Por otra parte, disolver el Congreso es más un problema que una solución. El país elegiría un nuevo Parlamento en cuatro meses y, a la velocidad que el jefe del Estado viene perdiendo respaldo ciudadano, afrontaría la salida del poder con un Congreso totalmente dominado por sus contrincantes y adversarios. La lavada le costaría más que la camisa. A menos, por supuesto, se proponga cerrar el Congreso y no llamar a elecciones. Ello significaría quebrantar el orden constitucional y establecer una dictadura. La opción mueve a preguntarse cuánto tiempo duraría ese experimento y cuáles serían las consecuencias para sus perpetradores. Hace algunos años, durante el desplome del régimen autoritario de Alberto Fujimori y Vladimiro Montesinos, este último y unos entorchados avanzaron planes para un golpe de Estado y, si no me equivoco, todavía purgan prisión por ello. Sería bueno que alguien les contara esto a los promocionales de Ollanta Humala, si por allí han oído el susurro de seguir al comandante supremo de las fuerzas armadas –digo, es un decir, sabemos que quien comanda es otra persona– en un zarpazo antidemocrático. 

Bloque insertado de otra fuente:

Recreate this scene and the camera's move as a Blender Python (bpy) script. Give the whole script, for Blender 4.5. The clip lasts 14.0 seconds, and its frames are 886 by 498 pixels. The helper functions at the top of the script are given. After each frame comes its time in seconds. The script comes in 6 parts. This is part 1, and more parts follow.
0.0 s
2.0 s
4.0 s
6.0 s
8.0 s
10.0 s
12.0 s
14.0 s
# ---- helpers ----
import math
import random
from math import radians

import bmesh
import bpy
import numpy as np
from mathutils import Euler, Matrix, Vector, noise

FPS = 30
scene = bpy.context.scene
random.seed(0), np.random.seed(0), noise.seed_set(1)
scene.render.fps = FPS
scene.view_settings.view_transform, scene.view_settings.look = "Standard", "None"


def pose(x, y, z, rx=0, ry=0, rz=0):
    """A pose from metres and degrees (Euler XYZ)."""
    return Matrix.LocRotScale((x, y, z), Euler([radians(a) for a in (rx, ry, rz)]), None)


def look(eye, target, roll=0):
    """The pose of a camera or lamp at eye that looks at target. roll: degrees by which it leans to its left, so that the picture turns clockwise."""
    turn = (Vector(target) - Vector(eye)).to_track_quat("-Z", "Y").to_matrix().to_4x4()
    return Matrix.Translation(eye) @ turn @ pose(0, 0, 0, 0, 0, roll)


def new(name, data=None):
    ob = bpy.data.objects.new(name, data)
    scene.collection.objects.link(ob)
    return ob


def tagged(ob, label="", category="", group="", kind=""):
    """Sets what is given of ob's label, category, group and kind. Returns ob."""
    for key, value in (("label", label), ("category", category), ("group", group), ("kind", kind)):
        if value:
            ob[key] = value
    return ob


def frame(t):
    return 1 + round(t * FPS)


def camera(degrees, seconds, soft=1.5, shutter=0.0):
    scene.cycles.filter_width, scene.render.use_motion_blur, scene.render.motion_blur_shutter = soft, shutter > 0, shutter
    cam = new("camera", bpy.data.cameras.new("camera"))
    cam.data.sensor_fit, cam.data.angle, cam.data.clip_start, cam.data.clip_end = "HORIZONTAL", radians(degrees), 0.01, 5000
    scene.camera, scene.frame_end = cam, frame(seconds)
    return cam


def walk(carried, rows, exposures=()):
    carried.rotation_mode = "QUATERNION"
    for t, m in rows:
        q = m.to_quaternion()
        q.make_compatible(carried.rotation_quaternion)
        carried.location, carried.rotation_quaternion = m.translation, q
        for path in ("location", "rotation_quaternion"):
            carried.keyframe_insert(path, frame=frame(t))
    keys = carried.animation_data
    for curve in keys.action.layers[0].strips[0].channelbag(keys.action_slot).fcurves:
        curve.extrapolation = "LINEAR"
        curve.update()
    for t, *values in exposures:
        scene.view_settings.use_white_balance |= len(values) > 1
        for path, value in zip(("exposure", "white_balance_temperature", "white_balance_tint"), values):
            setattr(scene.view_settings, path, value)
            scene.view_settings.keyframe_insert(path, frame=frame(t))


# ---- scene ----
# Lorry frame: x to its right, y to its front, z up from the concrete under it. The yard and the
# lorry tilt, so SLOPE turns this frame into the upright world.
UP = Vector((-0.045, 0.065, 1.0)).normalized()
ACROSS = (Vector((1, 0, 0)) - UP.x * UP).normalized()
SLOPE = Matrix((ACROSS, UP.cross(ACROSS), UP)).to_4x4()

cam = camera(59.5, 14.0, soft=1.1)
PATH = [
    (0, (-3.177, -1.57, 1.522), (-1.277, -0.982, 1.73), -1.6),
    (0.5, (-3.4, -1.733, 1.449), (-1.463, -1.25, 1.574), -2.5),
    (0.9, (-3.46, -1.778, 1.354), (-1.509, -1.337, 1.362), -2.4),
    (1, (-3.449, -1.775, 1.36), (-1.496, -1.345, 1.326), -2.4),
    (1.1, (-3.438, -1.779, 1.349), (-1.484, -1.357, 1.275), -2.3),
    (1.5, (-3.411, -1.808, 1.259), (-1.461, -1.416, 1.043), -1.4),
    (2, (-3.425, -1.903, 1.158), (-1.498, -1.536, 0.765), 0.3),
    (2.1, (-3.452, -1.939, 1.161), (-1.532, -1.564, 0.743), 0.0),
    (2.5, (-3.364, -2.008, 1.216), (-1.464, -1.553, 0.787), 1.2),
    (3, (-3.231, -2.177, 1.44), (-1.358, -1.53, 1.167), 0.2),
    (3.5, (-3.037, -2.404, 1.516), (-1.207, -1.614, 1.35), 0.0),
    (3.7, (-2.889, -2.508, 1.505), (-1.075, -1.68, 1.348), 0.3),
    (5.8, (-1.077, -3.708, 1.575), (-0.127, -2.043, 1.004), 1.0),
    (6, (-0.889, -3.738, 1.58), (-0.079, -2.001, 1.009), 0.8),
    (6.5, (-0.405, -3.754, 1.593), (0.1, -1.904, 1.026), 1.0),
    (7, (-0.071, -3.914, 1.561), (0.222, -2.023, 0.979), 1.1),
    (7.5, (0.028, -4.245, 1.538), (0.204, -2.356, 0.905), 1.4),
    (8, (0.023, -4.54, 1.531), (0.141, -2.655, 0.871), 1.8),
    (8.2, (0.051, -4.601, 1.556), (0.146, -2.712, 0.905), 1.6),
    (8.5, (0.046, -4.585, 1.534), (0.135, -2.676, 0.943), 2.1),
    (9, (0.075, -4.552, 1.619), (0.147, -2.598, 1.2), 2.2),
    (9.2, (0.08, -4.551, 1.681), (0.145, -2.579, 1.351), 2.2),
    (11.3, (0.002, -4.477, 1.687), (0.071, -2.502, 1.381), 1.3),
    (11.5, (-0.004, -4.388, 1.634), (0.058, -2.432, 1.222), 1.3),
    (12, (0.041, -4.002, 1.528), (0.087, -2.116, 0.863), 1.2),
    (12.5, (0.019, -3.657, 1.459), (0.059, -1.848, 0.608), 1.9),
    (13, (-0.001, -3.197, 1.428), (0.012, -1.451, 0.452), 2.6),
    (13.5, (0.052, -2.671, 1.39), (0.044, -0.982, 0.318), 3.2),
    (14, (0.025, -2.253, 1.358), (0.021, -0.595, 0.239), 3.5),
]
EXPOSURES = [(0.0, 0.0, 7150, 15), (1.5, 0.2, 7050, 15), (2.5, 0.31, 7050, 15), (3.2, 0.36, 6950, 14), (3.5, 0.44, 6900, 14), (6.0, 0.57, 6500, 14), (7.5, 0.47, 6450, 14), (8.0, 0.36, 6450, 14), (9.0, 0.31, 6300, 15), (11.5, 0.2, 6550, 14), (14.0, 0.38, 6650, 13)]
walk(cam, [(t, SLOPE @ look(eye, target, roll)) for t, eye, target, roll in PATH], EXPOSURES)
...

La junta del hambre (de venganza en ciertos periodistas) con la necesidad (de escapar del lío) podría hacer que el presidente de la República tome la errada decisión de disolver el Congreso, de contar con la complicidad del premier Cateriano para plantear una cuestión de confianza que le fuese denegada. El hecho de que personas con acceso a la Casa de Pizarro agiten esa opción debiera mover a la oposición democrática a organizarse para conjurar todo peligro de inmediato y sin esperar al 26 de julio. La ruta de escape es censurar a la Mesa Directiva y reconstituir las comisiones, especialmente la Comisión Permanente, para que reflejen el actual estado de cosas parlamentario. Así, si Ollanta Humala se atreviera a disolver el Congreso, tendría que gobernar durante el interregno de disolución parlamentaria con una Comisión Permanente dominada por la oposición. El drama de 1992 se repetiría este 2015 como farsa.